Around each plant’s roots, a thriving community of fungus and bacteria lives, called the rhizosphere, feeding off the organic acids, sugars and other compounds produced by the roots. That collaborative environment increases the nutrient and carbon cycling in the soil, which is helpful to the plant. That same collaboration can also reduce pathogens in the rhizosphere, protecting the plant. It turns out, variations in the plant-root secretions can greatly influence the bacterial/fungal populations that associate with the plant roots.
The unique composition of the compounds excreted by plant roots can act as a “recruitment tool” plants use to customize the root-associated microbial community. It is unclear yet which individual soil microbes are attracted by specific compounds and how the plant uses these compounds to attract beneficial microbial interactions. Some microbes may be “specialists” that are recruited by very specific secretions, called exudates, whereas others may be “generalists” and attracted by many different compounds.
Our work will focus on a type of grass called Brachypodium distachyon that is viewed as valuable for biofuel biomass, food, feed and forage.
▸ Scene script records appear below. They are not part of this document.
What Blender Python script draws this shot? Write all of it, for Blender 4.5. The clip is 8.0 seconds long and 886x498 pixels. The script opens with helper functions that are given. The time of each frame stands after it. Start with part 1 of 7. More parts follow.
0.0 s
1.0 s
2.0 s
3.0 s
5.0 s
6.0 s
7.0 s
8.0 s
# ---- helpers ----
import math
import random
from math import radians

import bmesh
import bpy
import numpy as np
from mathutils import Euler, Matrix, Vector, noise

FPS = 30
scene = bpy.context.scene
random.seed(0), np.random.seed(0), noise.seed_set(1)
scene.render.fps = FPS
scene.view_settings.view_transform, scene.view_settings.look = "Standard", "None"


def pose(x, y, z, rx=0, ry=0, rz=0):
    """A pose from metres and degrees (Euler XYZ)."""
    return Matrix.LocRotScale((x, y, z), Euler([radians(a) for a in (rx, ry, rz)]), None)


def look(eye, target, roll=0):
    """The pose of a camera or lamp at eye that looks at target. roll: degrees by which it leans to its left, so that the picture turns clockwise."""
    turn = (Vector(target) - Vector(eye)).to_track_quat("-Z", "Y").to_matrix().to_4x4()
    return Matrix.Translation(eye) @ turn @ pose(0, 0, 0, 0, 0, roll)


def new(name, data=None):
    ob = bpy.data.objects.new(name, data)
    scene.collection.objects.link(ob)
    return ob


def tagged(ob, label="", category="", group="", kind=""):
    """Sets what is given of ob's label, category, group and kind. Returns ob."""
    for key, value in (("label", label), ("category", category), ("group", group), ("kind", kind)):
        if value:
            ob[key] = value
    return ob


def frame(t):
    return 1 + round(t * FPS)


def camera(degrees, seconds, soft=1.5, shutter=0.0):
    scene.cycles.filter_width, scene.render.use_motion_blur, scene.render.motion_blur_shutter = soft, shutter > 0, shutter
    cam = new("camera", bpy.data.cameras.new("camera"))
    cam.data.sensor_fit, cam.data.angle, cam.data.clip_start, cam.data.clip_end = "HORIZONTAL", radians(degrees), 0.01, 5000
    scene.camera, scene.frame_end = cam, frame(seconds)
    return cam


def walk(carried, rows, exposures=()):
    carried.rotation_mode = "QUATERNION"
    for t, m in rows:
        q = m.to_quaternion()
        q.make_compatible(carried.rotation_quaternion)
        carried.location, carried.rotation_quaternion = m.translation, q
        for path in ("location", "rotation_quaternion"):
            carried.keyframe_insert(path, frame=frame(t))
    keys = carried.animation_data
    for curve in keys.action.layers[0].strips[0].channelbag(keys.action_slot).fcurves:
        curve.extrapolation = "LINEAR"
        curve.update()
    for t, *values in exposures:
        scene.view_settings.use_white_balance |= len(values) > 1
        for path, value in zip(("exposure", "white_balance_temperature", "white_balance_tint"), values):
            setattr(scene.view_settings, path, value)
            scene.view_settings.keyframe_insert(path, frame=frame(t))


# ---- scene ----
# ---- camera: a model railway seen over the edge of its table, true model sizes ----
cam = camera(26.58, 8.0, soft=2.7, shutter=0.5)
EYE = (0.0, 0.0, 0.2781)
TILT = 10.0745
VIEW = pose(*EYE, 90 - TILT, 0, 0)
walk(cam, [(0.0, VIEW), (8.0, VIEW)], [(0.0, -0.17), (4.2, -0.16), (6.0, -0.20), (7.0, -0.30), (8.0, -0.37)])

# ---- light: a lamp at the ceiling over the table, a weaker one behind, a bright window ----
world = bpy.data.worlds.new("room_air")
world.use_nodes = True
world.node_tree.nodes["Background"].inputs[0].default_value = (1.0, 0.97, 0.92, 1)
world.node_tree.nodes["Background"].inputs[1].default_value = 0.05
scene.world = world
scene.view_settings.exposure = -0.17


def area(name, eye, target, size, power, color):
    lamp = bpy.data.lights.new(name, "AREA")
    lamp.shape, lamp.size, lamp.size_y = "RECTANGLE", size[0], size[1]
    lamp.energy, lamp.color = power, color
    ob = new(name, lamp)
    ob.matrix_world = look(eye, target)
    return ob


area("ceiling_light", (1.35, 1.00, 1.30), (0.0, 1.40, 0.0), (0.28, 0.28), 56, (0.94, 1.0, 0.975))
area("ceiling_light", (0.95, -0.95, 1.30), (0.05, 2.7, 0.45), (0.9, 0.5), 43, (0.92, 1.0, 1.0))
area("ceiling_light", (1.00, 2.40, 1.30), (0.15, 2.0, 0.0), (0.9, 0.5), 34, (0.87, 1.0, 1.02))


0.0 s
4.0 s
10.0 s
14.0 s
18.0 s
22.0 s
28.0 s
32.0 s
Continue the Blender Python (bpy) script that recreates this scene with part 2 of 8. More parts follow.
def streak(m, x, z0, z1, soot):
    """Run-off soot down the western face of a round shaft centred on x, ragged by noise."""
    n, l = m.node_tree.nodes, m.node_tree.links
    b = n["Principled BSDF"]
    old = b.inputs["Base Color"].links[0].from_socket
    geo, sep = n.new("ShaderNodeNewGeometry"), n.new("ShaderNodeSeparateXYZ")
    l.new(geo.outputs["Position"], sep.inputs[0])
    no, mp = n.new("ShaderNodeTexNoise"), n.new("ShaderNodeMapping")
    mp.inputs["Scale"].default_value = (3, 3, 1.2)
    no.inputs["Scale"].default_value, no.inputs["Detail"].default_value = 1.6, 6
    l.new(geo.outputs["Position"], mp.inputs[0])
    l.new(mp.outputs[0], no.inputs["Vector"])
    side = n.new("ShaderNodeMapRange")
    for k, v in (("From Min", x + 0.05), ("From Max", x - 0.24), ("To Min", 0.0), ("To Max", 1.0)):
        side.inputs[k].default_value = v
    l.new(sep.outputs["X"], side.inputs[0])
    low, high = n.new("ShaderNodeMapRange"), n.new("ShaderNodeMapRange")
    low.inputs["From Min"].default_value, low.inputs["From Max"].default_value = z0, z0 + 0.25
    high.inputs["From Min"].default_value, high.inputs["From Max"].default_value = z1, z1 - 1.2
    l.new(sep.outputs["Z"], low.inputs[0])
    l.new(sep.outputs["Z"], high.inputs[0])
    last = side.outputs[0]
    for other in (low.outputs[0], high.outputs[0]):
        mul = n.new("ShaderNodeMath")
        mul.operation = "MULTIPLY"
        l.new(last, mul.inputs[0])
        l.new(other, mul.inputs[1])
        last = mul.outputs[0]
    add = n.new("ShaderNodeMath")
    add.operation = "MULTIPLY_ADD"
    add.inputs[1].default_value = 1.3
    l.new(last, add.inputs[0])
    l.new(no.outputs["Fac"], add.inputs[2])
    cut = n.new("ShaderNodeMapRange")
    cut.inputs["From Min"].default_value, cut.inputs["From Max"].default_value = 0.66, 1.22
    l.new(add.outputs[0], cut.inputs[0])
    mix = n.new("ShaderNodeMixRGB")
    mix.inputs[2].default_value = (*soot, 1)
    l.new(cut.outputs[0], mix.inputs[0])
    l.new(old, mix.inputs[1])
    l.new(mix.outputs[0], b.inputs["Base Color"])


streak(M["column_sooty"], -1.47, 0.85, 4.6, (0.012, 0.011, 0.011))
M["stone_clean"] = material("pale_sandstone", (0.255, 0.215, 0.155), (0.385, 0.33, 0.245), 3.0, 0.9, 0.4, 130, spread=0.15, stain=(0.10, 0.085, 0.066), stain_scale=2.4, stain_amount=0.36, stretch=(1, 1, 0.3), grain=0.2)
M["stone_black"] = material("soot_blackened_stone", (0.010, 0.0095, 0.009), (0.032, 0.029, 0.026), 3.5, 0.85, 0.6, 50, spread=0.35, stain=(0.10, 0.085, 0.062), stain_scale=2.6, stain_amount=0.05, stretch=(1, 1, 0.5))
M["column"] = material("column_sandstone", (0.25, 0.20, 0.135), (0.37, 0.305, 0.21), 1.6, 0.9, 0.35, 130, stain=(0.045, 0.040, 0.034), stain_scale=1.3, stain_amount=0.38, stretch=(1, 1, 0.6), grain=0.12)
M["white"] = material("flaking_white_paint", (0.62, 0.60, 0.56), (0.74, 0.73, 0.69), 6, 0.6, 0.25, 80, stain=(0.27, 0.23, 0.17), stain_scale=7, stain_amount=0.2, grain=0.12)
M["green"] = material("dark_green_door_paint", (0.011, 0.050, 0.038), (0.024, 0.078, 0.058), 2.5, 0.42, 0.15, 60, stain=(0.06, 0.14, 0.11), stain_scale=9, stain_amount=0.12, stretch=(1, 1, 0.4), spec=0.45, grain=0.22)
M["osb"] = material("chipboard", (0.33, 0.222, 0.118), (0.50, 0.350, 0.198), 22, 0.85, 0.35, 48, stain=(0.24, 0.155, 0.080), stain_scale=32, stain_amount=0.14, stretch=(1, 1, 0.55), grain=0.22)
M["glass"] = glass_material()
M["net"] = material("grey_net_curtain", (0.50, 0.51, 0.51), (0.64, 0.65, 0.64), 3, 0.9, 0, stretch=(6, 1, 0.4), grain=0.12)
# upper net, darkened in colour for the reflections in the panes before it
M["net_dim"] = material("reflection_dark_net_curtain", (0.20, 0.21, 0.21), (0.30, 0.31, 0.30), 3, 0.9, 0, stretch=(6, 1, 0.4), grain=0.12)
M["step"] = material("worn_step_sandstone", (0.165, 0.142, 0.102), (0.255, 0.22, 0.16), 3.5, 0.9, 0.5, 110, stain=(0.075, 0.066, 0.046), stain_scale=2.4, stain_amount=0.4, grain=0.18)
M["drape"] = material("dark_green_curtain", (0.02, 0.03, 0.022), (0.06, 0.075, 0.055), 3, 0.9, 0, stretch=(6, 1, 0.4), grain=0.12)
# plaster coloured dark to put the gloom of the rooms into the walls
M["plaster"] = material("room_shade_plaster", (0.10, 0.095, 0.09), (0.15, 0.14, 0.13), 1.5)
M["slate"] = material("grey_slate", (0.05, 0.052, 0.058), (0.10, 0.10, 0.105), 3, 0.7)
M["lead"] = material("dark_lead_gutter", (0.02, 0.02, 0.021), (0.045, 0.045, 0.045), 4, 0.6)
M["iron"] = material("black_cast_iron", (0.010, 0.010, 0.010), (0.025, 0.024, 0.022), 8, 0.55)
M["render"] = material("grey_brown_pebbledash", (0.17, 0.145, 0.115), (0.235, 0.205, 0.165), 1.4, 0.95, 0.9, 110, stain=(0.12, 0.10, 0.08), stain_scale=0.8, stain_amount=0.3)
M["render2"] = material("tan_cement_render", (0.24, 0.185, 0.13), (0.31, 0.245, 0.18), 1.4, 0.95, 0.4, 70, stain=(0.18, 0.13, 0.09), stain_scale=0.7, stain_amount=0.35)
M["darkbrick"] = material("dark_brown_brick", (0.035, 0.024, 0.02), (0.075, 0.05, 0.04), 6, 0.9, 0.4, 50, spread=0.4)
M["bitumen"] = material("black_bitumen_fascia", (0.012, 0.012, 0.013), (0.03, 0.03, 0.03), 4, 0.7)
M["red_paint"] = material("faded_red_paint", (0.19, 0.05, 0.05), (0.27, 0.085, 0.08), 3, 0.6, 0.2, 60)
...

Unlike the grasses grown as crops, B. distachyon is well suited to experimental manipulation in the laboratory because of its small size, compact genome, having two sets of chromosomes, self-compatibility, rapid generation time and simple growth requirements.
In this study, we are focusing on oxalate, a small molecule found in several plants either as a root secretion or as an accumulation in the plant tissues. It is the cause of a very bitter taste in edible plants, such as in raw rhubarb, where apparently the bitter taste is a mechanism for deterring grazing animals from eating it.
Just a few of these plants will be grown in Los Alamos’ Health Research Laboratory facility for preliminary stages of the experiments; in later stages, we will use the facilities at the Environmental Molecular Sciences Laboratory at Pacific Northwest National Laboratory. These will allow more advanced growth conditions such as manipulating the growth-chamber environment. There, we can use stable, isotopically labeled carbon dioxide to track how CO2 taken up by the plant is converted into compounds that are excreted by the roots to attract and feed soil microbial populations. The microbes the plant roots have encouraged will convert these plant-produced compounds into a soil carbon pool that has long-term stability, effectively leading to atmospheric CO2 sequestration in soils, which keeps the harmful greenhouse gas from escaping into the atmosphere.
Interestingly, for this project we will be utilizing a native soil from New Mexico collected at the Sevilleta Long Term Ecological Site. We have preliminary data indicating organisms in these soils can participate in oxalate-mediated carbon sequestration. The Sevilleta soils can be connected with a lot of metadata that has been collected for many years, such as annual climate variables, including temperature and precipitation, that can help in designing future and larger-scale field experiments. These soils represent marginal lands, which we want to better understand for future land-use optimization for plant-based or plant-derived resource generation.
This project is funded for two years and will build on previous and ongoing investigations here at the lab on how the root microbiome influences plant physiology and soil functions. Basically, we are enlisting plants and their surrounding soil in the battle against climate change — and hoping to find a potential protection for the Earth in the earth itself.
Buck Hanson is a microbiologist in Los Alamos National Laboratory’s Microbial and Biome Sciences group. This project is funded under the U.S. Department of Energy’s Office of Science, as part of the Science Focus Area: Bacterial-Fungal Interactions and Their Role in Soil Functioning.